Only the lines from the one holding "Continue the Blender" through the one holding "SX0, SX1, SY = -2.93, -1.98, 10.58" are to be retyped, exactly as they appear, with both boundary lines included.
= = =
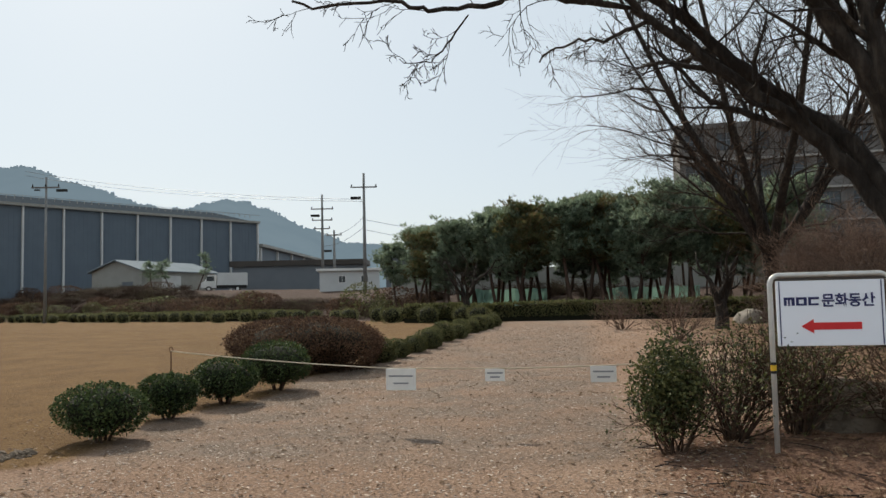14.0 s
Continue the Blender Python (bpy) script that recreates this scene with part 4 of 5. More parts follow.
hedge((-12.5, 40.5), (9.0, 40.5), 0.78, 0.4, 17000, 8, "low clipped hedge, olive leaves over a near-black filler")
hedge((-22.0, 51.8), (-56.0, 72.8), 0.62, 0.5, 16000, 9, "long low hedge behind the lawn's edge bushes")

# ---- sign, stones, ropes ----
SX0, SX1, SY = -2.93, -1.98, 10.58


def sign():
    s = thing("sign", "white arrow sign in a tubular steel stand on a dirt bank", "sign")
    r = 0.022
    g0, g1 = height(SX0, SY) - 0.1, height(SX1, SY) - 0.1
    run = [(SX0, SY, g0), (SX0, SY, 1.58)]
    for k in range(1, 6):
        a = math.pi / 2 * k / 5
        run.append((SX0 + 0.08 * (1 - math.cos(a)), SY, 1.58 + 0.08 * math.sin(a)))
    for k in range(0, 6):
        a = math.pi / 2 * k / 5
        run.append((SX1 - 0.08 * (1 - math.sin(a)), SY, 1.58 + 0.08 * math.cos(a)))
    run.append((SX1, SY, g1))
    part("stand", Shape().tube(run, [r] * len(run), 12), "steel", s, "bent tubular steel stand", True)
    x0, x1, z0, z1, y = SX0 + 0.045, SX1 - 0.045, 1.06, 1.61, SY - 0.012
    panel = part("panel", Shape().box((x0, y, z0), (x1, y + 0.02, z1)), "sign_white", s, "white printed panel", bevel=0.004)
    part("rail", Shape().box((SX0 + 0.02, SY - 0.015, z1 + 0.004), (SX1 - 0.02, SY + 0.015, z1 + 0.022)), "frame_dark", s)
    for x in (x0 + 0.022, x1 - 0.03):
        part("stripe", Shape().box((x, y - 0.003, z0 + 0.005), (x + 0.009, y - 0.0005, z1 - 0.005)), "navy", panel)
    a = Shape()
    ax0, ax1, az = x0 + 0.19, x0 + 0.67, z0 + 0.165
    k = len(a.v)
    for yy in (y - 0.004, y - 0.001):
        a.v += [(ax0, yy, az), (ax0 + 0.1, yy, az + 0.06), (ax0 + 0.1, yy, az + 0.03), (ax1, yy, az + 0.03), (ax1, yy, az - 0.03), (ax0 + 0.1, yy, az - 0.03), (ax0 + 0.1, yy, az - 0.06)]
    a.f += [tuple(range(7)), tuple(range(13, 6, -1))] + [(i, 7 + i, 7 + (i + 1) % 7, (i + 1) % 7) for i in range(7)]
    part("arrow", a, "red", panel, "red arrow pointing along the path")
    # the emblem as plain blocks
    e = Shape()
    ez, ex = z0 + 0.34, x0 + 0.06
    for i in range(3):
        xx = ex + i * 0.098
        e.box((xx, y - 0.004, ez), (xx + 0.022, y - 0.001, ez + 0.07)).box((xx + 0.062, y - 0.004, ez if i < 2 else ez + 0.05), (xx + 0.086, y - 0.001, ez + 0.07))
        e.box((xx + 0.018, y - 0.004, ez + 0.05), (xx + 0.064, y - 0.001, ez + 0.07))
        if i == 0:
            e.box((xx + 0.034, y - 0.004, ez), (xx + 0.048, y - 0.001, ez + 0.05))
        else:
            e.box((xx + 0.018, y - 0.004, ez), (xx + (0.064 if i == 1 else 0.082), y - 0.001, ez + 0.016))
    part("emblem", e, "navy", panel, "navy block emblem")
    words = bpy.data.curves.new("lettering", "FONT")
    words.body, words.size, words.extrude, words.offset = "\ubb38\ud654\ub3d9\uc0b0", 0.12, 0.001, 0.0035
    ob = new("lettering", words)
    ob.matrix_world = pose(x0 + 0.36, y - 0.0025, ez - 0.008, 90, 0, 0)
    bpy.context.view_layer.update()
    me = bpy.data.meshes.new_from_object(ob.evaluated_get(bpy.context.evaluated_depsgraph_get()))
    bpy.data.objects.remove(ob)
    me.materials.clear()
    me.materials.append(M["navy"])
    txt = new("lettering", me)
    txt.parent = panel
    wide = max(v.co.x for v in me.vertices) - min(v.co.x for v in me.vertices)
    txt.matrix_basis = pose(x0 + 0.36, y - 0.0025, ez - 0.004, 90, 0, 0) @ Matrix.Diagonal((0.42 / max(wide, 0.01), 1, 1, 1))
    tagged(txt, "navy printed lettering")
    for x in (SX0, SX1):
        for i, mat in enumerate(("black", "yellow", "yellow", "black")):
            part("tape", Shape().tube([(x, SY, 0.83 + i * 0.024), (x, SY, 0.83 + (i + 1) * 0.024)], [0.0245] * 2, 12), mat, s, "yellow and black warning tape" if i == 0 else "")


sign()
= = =
RESPONSE TO THE EXERCISE:
Continue the Blender Python (bpy) script that recreates this scene with part 4 of 5. More parts follow.
hedge((-12.5, 40.5), (9.0, 40.5), 0.78, 0.4, 17000, 8, "low clipped hedge, olive leaves over a near-black filler")
hedge((-22.0, 51.8), (-56.0, 72.8), 0.62, 0.5, 16000, 9, "long low hedge behind the lawn's edge bushes")

# ---- sign, stones, ropes ----
SX0, SX1, SY = -2.93, -1.98, 10.58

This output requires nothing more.